Argentina's Mandatory Primary That Functioned as a National Poll
On August 11, 2019, the country's stock market lost a third of its value because of a primary nobody had to win.
On August 12, 2019, the Buenos Aires stock exchange dropped 38 percent in dollar terms — the second-largest one-day market collapse anywhere in the world since 1950. The peso lost 15 percent against the dollar by the close. Nothing had been decided. The day before had been a primary, and primaries in Argentina don't pick winners.
What the country had voted in was PASO — Primarias Abiertas, Simultáneas y Obligatorias, the open simultaneous mandatory primary. Law 26,571, passed in December 2009 under Cristina Fernández de Kirchner, requires every party to hold its primary on the same Sunday in August before the October general election, and requires every voter aged 18 to 70 to show up. Parties that fail to clear 1.5 percent of the national vote are barred from October's ballot.
The design problem became visible early. Almost no party fielded competitive primaries; most ran a single ticket against itself.
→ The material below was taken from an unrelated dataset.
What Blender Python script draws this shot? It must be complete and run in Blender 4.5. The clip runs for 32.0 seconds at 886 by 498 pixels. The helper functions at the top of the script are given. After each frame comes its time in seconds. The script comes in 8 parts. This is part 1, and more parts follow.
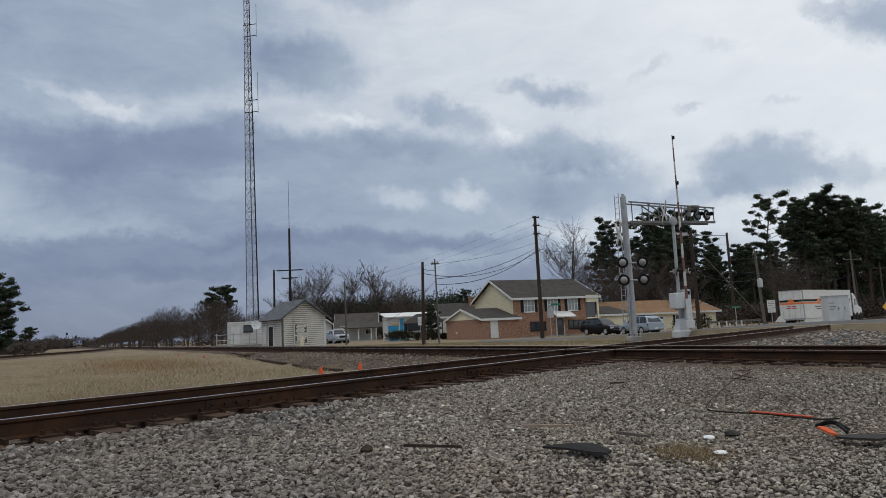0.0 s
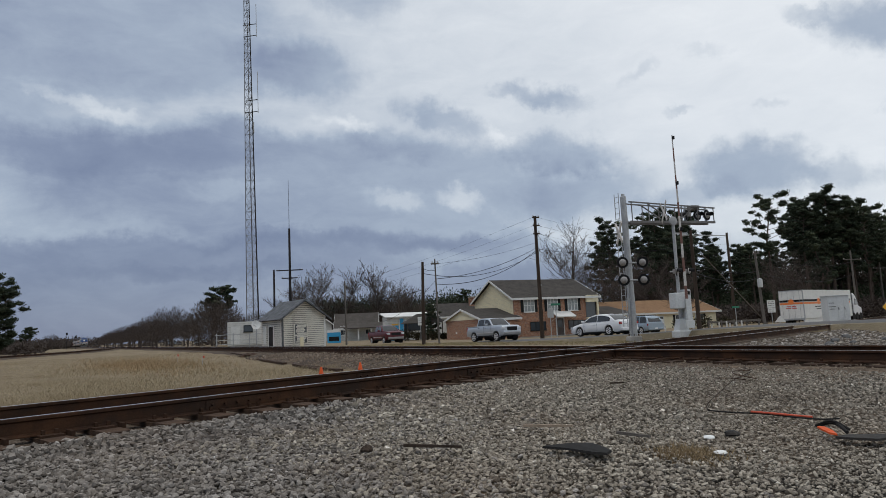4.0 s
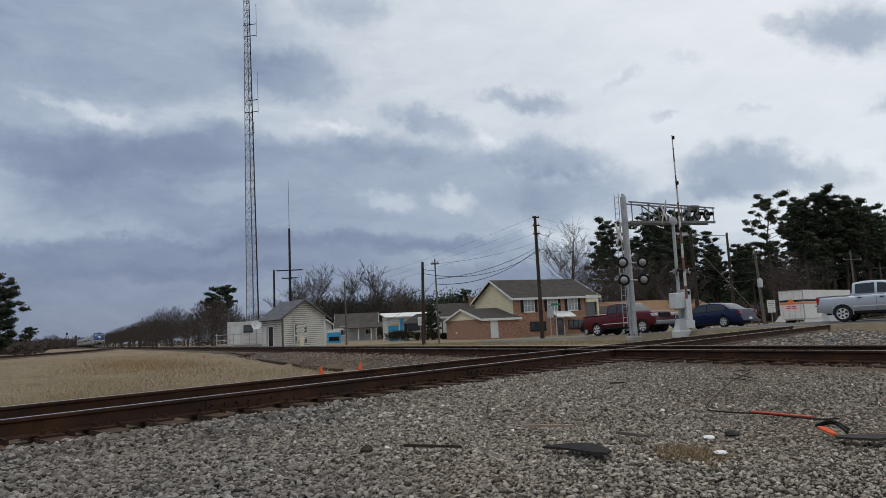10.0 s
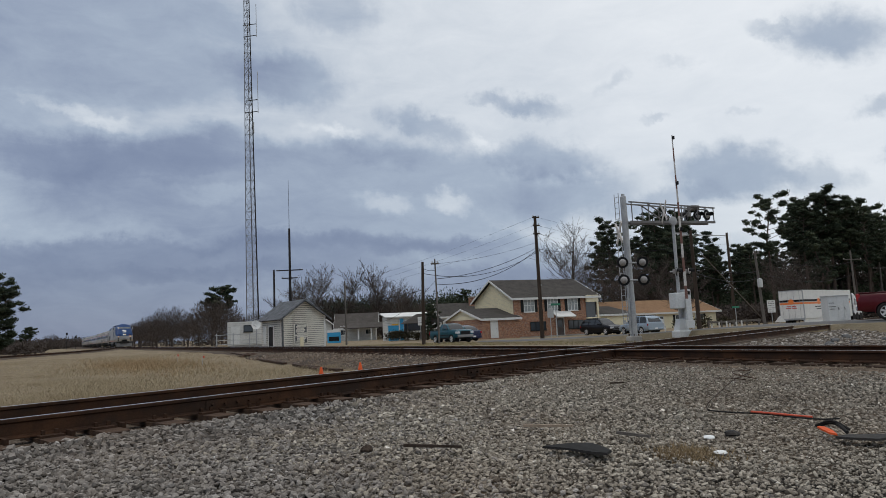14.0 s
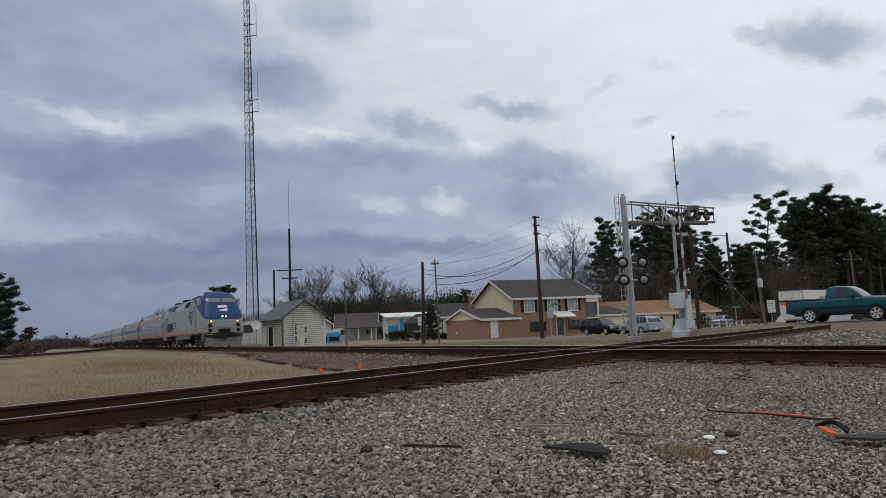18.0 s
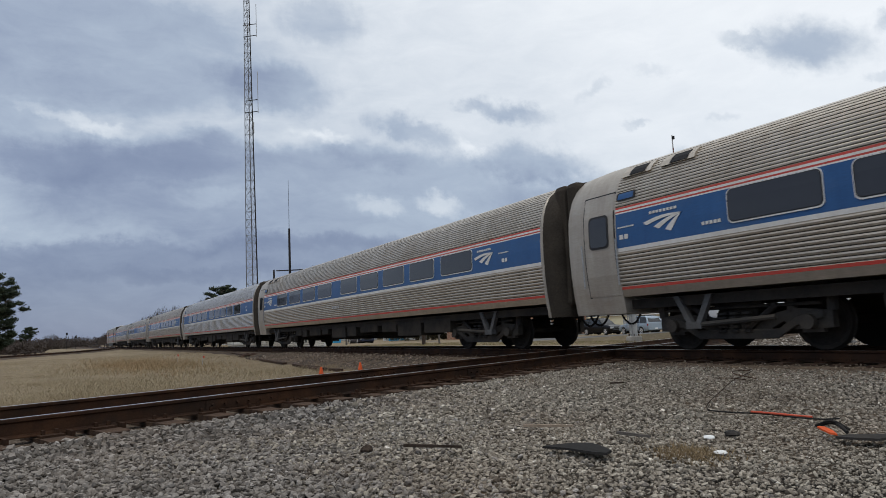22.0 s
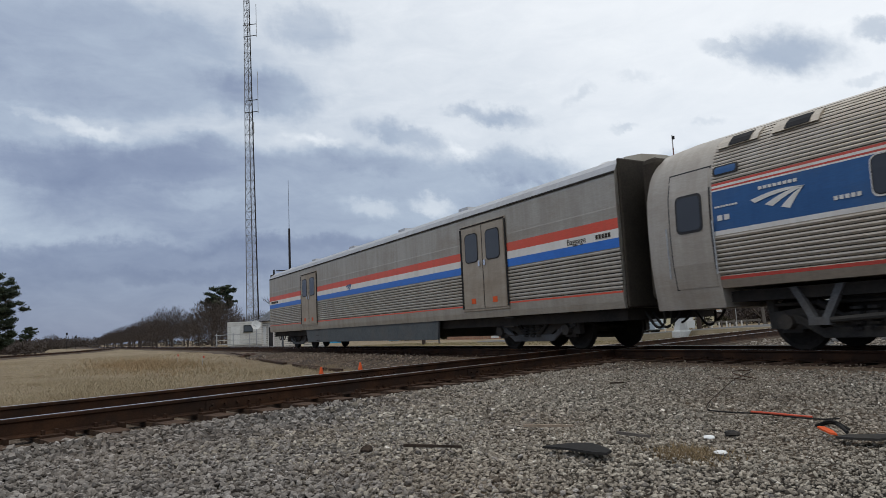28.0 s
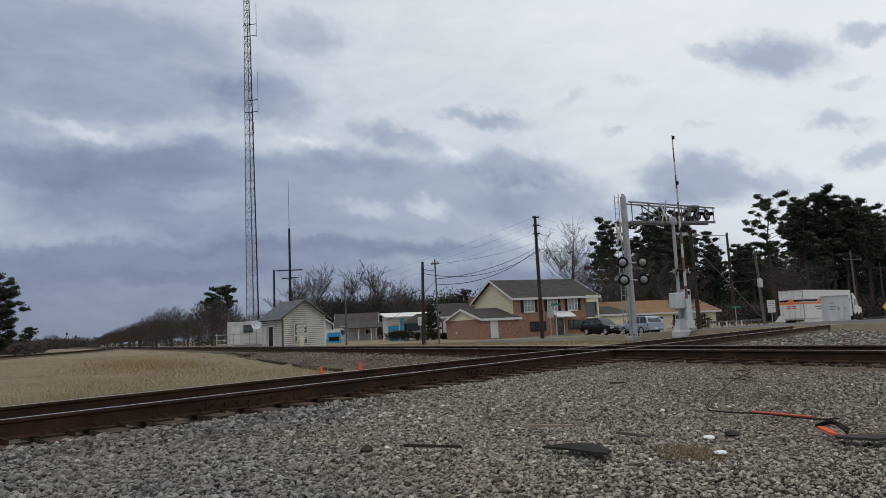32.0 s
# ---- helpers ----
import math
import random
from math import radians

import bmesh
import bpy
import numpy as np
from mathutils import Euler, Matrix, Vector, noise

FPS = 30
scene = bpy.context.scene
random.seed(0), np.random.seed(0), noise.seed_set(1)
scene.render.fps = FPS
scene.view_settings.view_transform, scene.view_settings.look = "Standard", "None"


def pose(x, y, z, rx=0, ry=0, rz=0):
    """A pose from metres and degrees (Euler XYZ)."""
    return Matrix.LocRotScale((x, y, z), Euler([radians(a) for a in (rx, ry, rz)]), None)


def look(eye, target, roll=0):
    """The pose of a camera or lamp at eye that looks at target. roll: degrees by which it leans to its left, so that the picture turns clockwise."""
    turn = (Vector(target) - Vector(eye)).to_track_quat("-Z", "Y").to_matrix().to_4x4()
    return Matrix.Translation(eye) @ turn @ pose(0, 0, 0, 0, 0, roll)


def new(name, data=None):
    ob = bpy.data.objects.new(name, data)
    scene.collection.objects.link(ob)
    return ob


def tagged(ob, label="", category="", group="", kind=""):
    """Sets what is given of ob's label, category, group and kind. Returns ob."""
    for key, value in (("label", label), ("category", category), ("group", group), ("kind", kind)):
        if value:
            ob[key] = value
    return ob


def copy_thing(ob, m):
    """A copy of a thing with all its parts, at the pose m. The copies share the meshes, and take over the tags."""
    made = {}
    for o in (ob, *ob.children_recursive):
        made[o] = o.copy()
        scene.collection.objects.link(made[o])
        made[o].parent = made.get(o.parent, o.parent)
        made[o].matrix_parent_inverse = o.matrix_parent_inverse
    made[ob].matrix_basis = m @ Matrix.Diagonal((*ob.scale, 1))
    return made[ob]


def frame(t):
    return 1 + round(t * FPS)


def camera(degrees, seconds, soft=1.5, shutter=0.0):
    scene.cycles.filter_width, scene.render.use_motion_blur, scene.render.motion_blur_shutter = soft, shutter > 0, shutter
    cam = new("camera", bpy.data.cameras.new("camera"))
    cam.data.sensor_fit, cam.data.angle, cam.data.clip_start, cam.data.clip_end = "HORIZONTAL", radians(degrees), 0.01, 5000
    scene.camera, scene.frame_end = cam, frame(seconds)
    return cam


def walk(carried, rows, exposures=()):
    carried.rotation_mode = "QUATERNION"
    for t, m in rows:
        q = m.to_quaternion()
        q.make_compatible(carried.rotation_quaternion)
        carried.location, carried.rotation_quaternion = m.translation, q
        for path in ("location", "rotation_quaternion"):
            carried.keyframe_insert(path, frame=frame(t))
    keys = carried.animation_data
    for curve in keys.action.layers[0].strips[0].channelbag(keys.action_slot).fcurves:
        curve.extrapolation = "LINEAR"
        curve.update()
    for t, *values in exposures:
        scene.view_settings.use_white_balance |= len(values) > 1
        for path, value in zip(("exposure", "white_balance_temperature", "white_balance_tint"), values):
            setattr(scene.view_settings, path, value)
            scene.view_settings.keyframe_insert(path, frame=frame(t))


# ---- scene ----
import itertools

# Rail tops lie at z = 0. The camera stands still beside a diamond crossing.
TRACK_DIR = Vector((0.5066, -0.8622, 0))      # heading of the passenger train
TRACK_OUT = Vector((0.8622, 0.5066, 0))       # from the camera towards its track
TRACK_D = 11.12
DIAG_DIR = Vector((0.6630, 0.7486, 0))        # the crossing line, towards the road
DIAG_OUT = Vector((-0.7486, 0.6630, 0))
DIAG_D = 7.59
TRAIN_SPEED = 22.05

cam = camera(67.82, 32.0, soft=0.8, shutter=0.04)
EYE = (0.0, 0.0, 0.604)
AHEAD = (0.0, math.cos(0.1205), 0.604 + math.sin(0.1205))
walk(cam, [(0.0, look(EYE, AHEAD, -2.687)), (32.0, look(EYE, AHEAD, -2.687))], ((0.0, 0.0), (19.6, 0.0), (21.4, 0.10), (23.0, 0.14), (28.6, 0.14), (29.8, -0.03), (32.0, -0.03)))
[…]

PASO turned, in practice, into a massive opinion poll with legal force — the only national survey conducted with the actual electorate. In 2019, that poll showed Alberto Fernández beating the incumbent Mauricio Macri 47 to 32. The pre-PASO polling had Macri trailing by about 7. Markets had priced in the smaller gap. The 16-point reality wiped out the bet.
Kirchner's original bill had been pitched as a way to consolidate Argentina's fragmented left after a bad 2009 midterm. The opposite happened: it turned the August primary into a pre-election with all the volatility and none of the legitimacy of the real one. On February 21, 2025, Congress suspended PASO for the next legislative cycle with cross-party support. Sixteen years in, the law's most reliable function had been forecasting the October result two months early.